半兵衛

ブロンドの殺人者の半兵衛のレビュー・感想・評価

ブロンドの殺人者(1943年製作の映画)
3.5
事件に巻き込まれ警察に追われる探偵、事件の裏にいる悪女、裏で暗躍する悪党などこれぞクラシックなフィルム・ノワールと呼べる一作。そんなベタなドラマではあるけど、主人公が過去を思い出そうとするときカメラが外の夜の町にパンして回想の夜につながるなど工夫された演出やテンポの良い演出、夜の町を妖しくとらえた陰影の効いたカメラにより軽快に楽しむことが出来た。

ハードボイルドの代名詞とも言えるフィリップ・マーロウを本作ではディック・パウエルが演じている、決して屈強ではないしどこか愛嬌のある軽やかさは最初ミスキャストに感じるが、次第に事件に巻き込まれ散々な目に遭う探偵キャラにぴったりに思えてくるように。そういえば原作者はこのマーロウを高く評価していたらしいけど、原作者がイメージしてたのはこんな三枚目キャラだったのか。

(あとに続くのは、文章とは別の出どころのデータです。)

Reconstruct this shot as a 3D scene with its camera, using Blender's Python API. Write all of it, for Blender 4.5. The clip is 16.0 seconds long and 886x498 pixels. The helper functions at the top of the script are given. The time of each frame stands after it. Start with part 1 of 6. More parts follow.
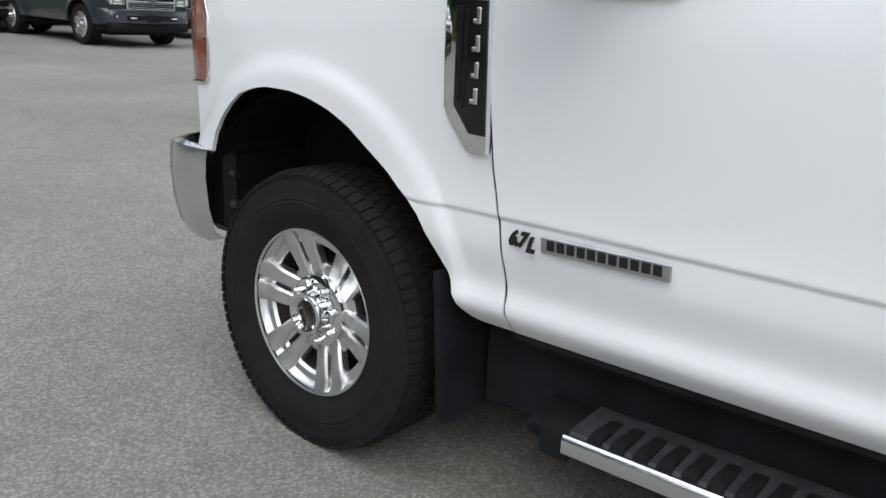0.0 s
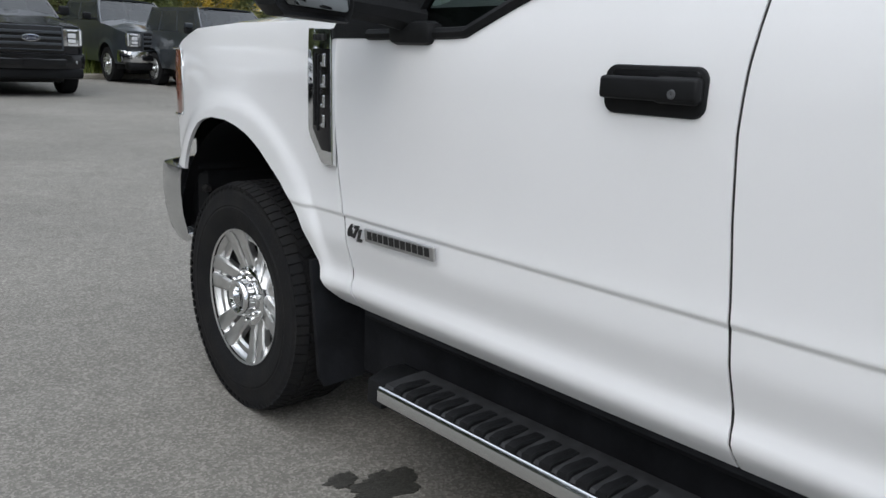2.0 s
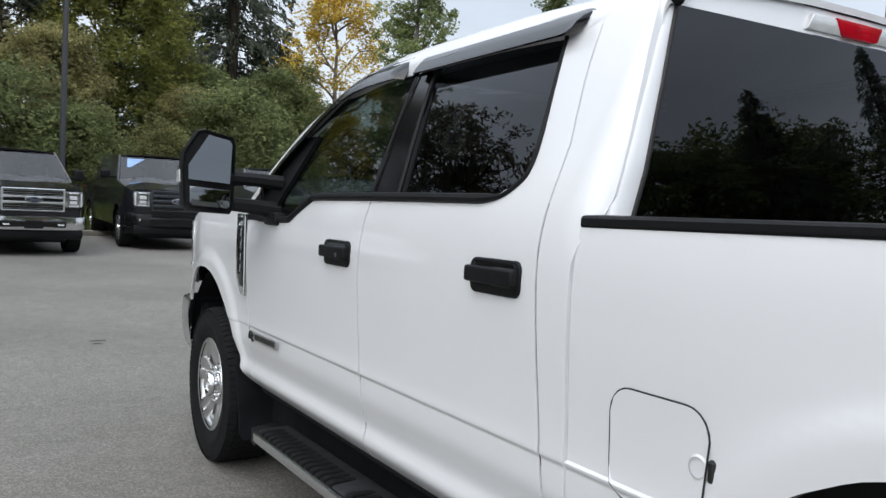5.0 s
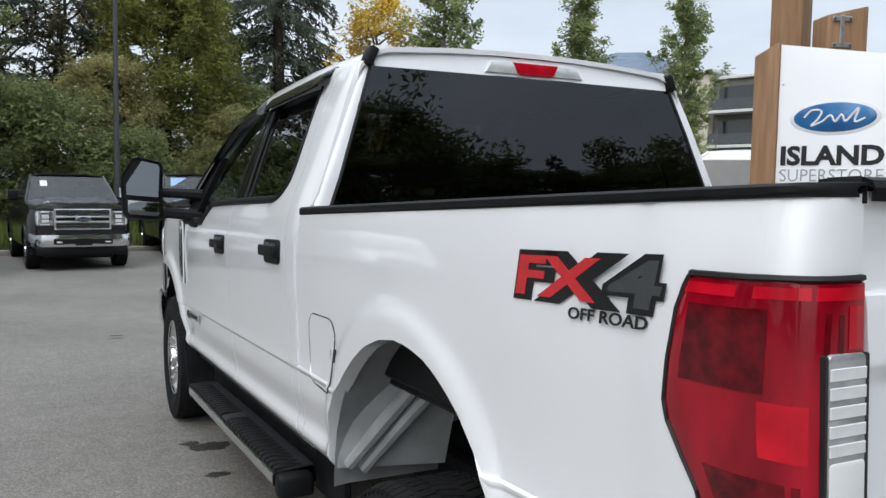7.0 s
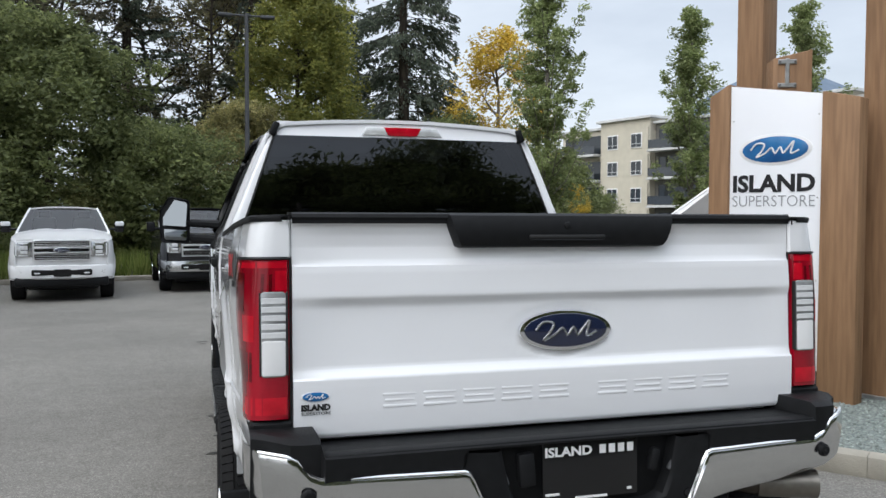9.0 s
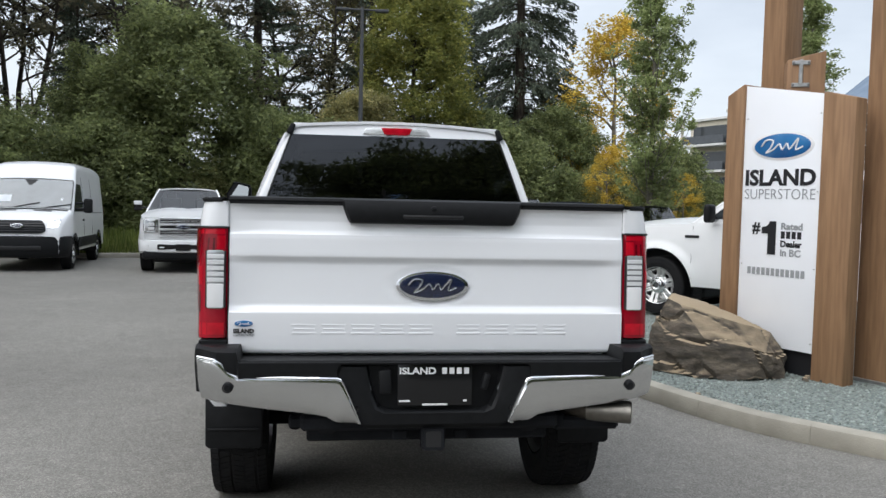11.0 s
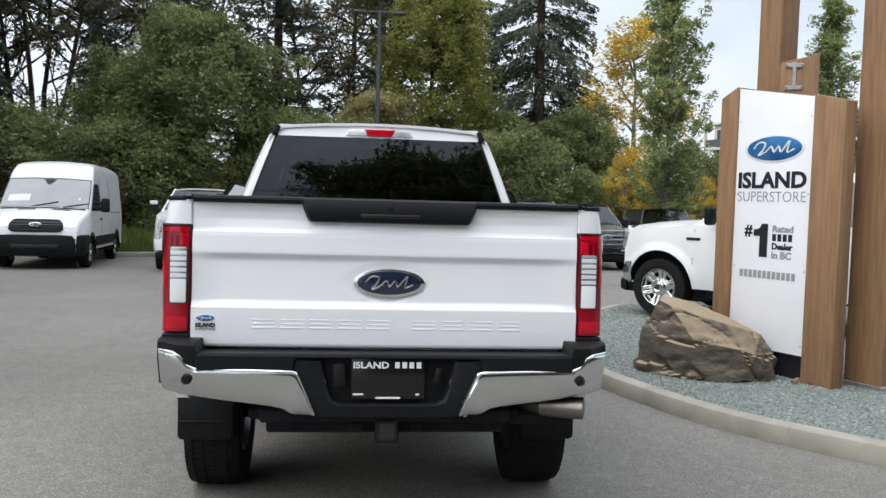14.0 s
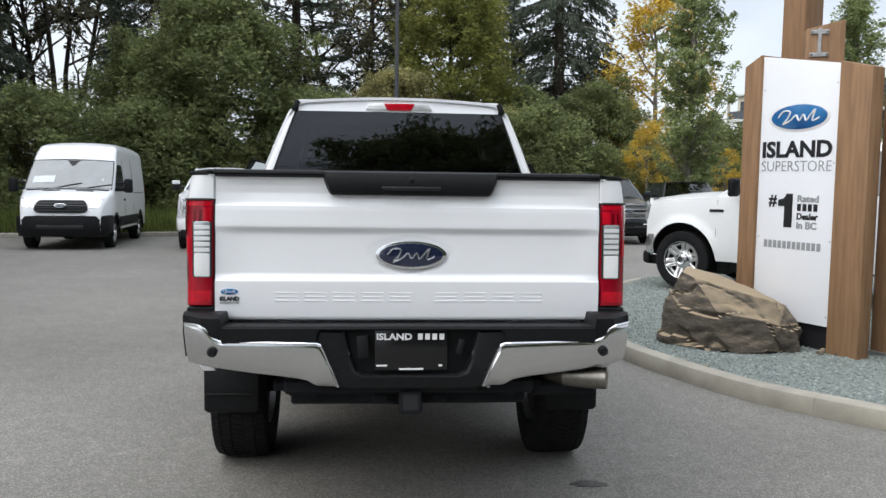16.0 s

出てくる登場人物が無駄に個性の強い奴らばかりで、なかでもマーロウが事件に巻き込まれるきっかけを作ったヘラー(大鹿)は見た目といい普段は鈍そうな感じなのにキレると思いっきり暴れる狂暴性といいかなりのインパクトを放つ。ちなみに悪党に雇われているときバイオレンスのスイッチが入ると恐ろしいくらい暴れるので「こいつ怖いよ」と言わんばかりに悪党側がドン引きしているのが笑える。

ラストのやりとりが小粋、とんでもない目にあっているのにこんなことをしているマーロウは凄い余裕があるのか馬鹿なのか判断に困るけれど。